We’ve all been there; in the grocery store, at the meat counter. There are all different types of steaks and cuts of meat. If you’re making stew, what should you buy? If you’re planning on grilling, and you want a tender juicy steak, which cut is best?
Before I begin, let’s talk about an important term, marbling. Marbling is the small streaks of fat found within the muscle and can be seen in the cut of meat. Marbling has a strong beneficial effect on juiciness and flavor, and may also have a positive effect on tenderness. Meat that has little marbling may be dry and flavorless. Excessive amounts of marbling will not necessarily increase the juiciness and flavor over those cuts of meat with modest marbling. When picking your meat, choose a piece with average marbling. The streaks of fat should make up approximately 1/3 of the meat in ratio.
Beef Quality Grades
A quality grade is a composite evaluation of factors that affect palatability of meat (tenderness, juiciness, and flavor).
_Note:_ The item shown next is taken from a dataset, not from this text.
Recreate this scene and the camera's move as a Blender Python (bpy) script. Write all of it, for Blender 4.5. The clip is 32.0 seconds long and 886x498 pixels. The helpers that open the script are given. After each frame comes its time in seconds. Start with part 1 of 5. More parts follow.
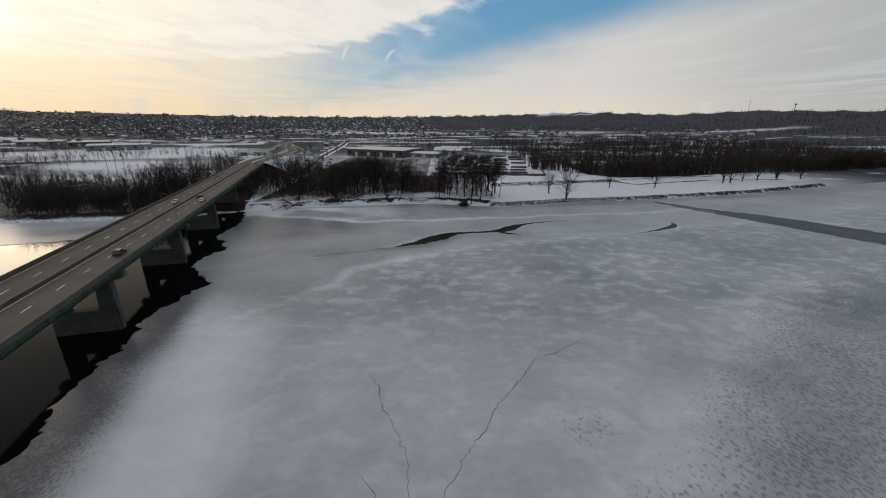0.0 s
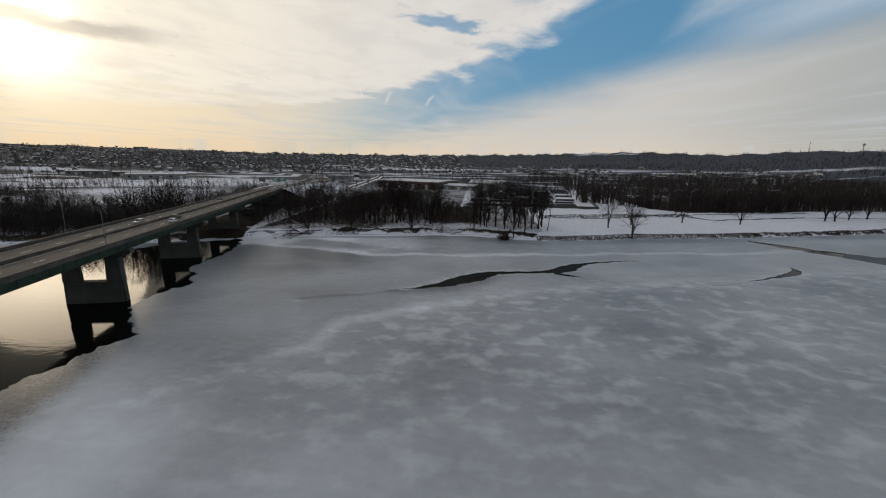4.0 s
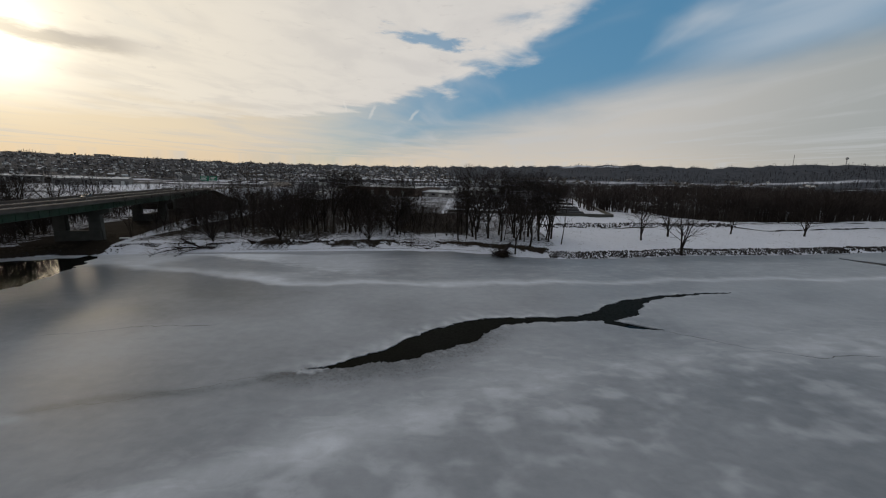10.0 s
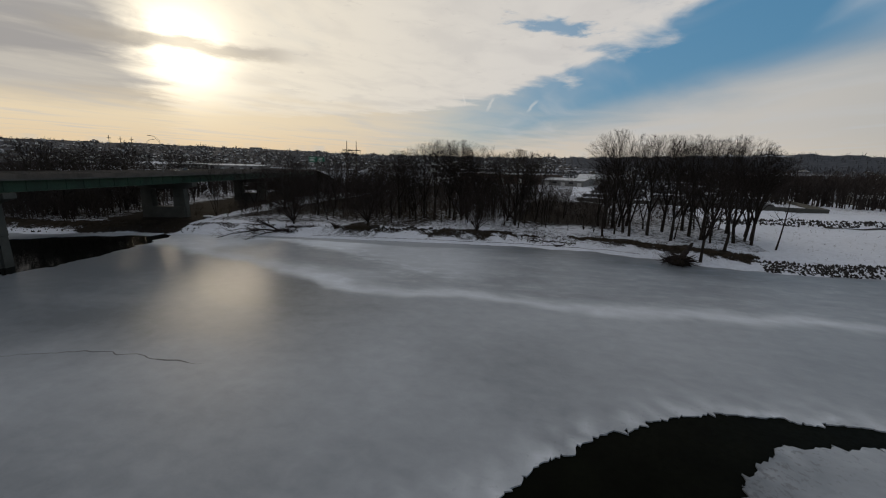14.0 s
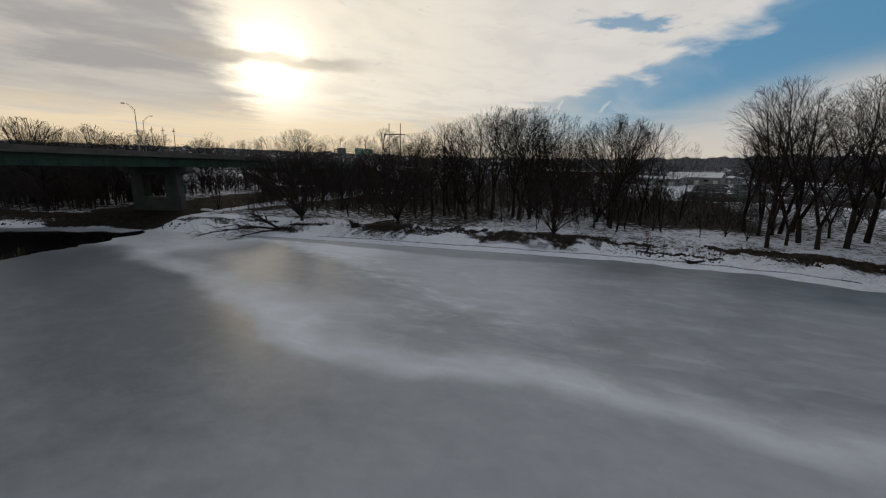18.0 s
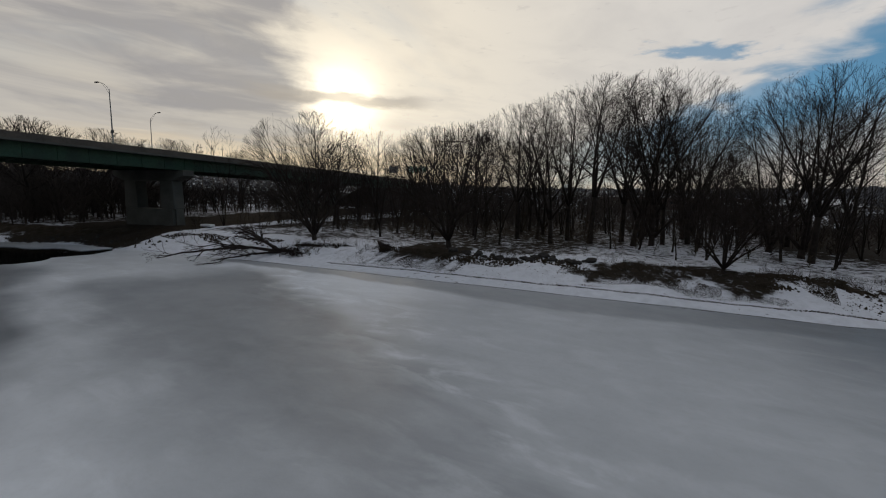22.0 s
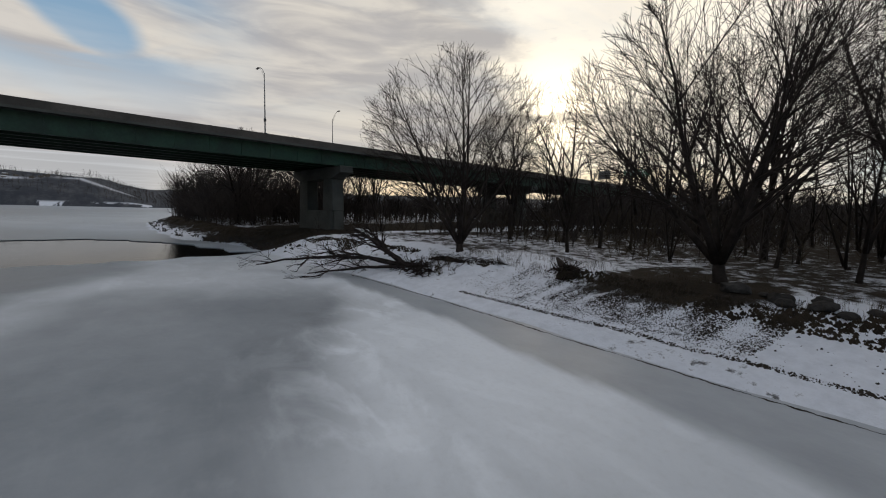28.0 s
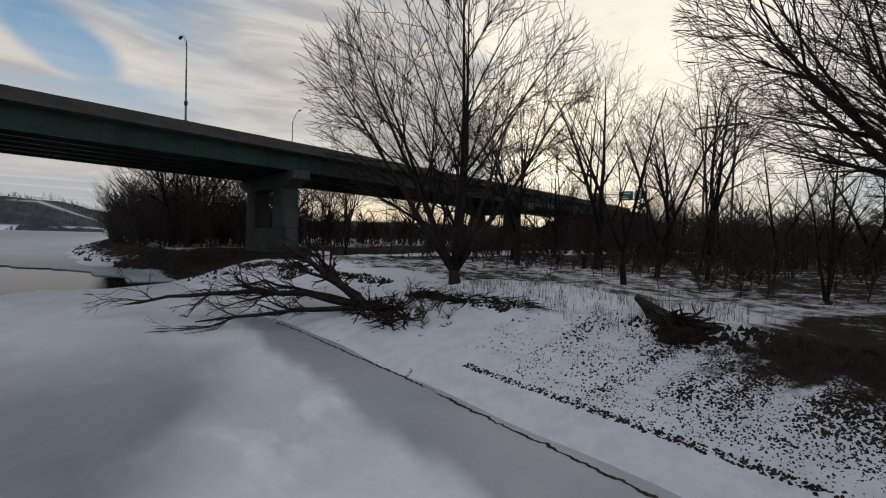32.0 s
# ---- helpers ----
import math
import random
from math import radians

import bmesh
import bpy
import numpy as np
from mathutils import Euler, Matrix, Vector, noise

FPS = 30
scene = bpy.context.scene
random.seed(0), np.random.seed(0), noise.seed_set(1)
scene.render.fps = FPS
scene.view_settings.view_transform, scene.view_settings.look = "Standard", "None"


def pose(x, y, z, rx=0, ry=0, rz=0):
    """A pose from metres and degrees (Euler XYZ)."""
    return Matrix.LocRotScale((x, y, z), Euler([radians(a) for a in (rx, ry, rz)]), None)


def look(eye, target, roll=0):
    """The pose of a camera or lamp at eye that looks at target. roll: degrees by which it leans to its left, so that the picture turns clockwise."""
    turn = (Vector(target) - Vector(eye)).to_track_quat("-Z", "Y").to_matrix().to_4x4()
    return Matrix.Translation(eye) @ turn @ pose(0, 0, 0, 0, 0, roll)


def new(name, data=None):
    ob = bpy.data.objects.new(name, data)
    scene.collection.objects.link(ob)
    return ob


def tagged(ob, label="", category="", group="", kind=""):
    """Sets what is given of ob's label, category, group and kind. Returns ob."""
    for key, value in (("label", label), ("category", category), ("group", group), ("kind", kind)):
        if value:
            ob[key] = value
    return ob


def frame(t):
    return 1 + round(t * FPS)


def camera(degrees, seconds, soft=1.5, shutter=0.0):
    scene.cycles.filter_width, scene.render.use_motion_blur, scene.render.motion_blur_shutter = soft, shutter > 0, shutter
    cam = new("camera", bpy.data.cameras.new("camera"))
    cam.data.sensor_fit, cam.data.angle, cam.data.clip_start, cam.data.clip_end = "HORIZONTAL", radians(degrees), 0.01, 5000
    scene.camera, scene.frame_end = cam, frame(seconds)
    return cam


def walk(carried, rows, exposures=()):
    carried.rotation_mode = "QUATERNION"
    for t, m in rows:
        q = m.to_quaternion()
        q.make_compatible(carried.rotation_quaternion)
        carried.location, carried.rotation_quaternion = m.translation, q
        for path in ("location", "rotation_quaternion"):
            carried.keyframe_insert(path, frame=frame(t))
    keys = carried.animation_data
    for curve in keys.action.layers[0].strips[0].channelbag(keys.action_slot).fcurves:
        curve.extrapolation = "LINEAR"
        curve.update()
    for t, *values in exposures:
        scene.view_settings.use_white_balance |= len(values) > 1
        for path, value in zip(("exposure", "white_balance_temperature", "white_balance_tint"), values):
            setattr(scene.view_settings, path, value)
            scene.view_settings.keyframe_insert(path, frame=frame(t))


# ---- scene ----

These factors include carcass maturity, firmness, texture, and color of lean, and the amount and distribution of marbling within the lean. Beef carcass quality grading is based on (1) degree of marbling and (2) degree of maturity. In order, the three beef quality grades are Prime, Choice, and Select.
Choosing the Right Cut of Meat
There are many different cuts of meat. If you want a soft, succulent piece of meat try Filet Mignon, a Delmonico cut, Porterhouse, T-Bone, or New York Strip Steak. If you’re making a stew or roast look for some lean Chuck. If Fajitas are on your menu, marinate and grill some London Broil; make sure to slice it thin!
These are just a few suggestions. Speak to your butcher; they’re usually very knowledgeable and willing to help.